Categories: Fluid mechanics, Fluid statics, Physics, Surface tension.

Young-Dupré relation

In fluid mechanics, the Young-Dupré relation relates the contact angle of a droplet at rest on a surface to the surface tensions of the interfaces. Let \(\alpha_{gl}\), \(\alpha_{sl}\) and \(\alpha_{sg}\) respectively be the energy costs of the liquid-gas, solid-liquid and solid-gas interfaces:

\[\begin{aligned} \boxed{ \alpha_{sg} - \alpha_{sl} = \alpha_{gl} \cos\theta } \end{aligned}\]

The derivation is simple: this is the only expression that maintains the droplet’s boundaries when you account for the surface tension force pulling along each interface.

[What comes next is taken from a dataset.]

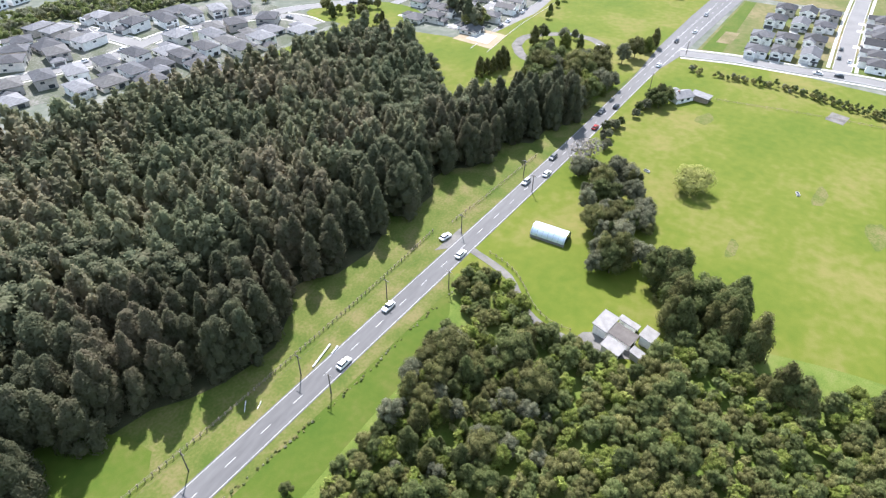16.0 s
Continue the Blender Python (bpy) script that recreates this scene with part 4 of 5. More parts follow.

A more general derivation is possible by using the calculus of variations. In 2D, the upper surface of the droplet is denoted by \(y(x)\). Consider the following Lagrangian \(\mathcal{L}\), with the two first terms respectively being the energy costs of the top and bottom surfaces:

\[\begin{aligned} \mathcal{L} = \alpha_{gl} \sqrt{1 + (y')^2} + (\alpha_{sl} - \alpha_{sg}) + \lambda y \end{aligned}\]

And the last term comes from the constraint that the volume \(V\) of the droplet must be constant:

\[\begin{aligned} V = \int_0^L y \dd{x} \end{aligned}\]

The total energy to be minimized is thus given by the following functional, where the endpoints of the droplet are \(x = 0\) and \(x = L\):

\[\begin{aligned} E[y(x)] = \int_0^L \Big( \alpha_{gl} \sqrt{1 + (y')^2} + (\alpha_{sl} - \alpha_{sg}) + \lambda y \Big) \dd{x} \end{aligned}\]

In this optimization problem, the endpoint \(L\) is a free parameter, i.e. the \(L\)-value of the optimum is unknown and must be found. In such cases, the optimum \(y(x)\) needs to satisfy the so-called transversality condition at the variable endpoint, in this case \(x = L\):

\[\begin{aligned} 0 &= \Big( \mathcal{L} - y' \pdv{\mathcal{L}}{y'} \Big)_{x = L} \\ &= \bigg( \alpha_{gl} \sqrt{1 + (y')^2} + (\alpha_{sl} - \alpha_{sg}) + \lambda y - \frac{(y')^2}{\sqrt{1 + (y')^2}} \bigg)_{x = L} \\ &= \bigg( \alpha_{gl} \frac{1}{\sqrt{1 + (y')^2}} + (\alpha_{sl} - \alpha_{sg}) + \lambda y \bigg)_{x = L} \end{aligned}\]

Due to the droplet’s shape, we have the boundary condition \(y(L) = 0\), so the last term vanishes. We are thus left with the following equation:

\[\begin{aligned} \alpha_{gl} \frac{1}{\sqrt{1 + (y'(L))^2}} = \alpha_{sg} - \alpha_{sl} \end{aligned}\]

At the edge of the droplet, imagine a small rectangular triangle with one side \(\dd{x}\) on the \(x\)-axis, the hypotenuse on \(y(x)\) having length \(\dd{x} \sqrt{1 + (y')^2}\), and the corner between them being the contact point with angle \(\theta\). Then, from the definition of the cosine:

\[\begin{aligned} \cos\theta = \frac{\dd{x}}{\dd{x} \sqrt{1 + (y'(L))^2}} = \frac{1}{\sqrt{1 + (y'(L))^2}} \end{aligned}\]

When inserted into the above transversality condition, this yields the Young-Dupré relation.


  1. B. Lautrup, Physics of continuous matter: exotic and everyday phenomena in the macroscopic world, 2nd edition, CRC Press.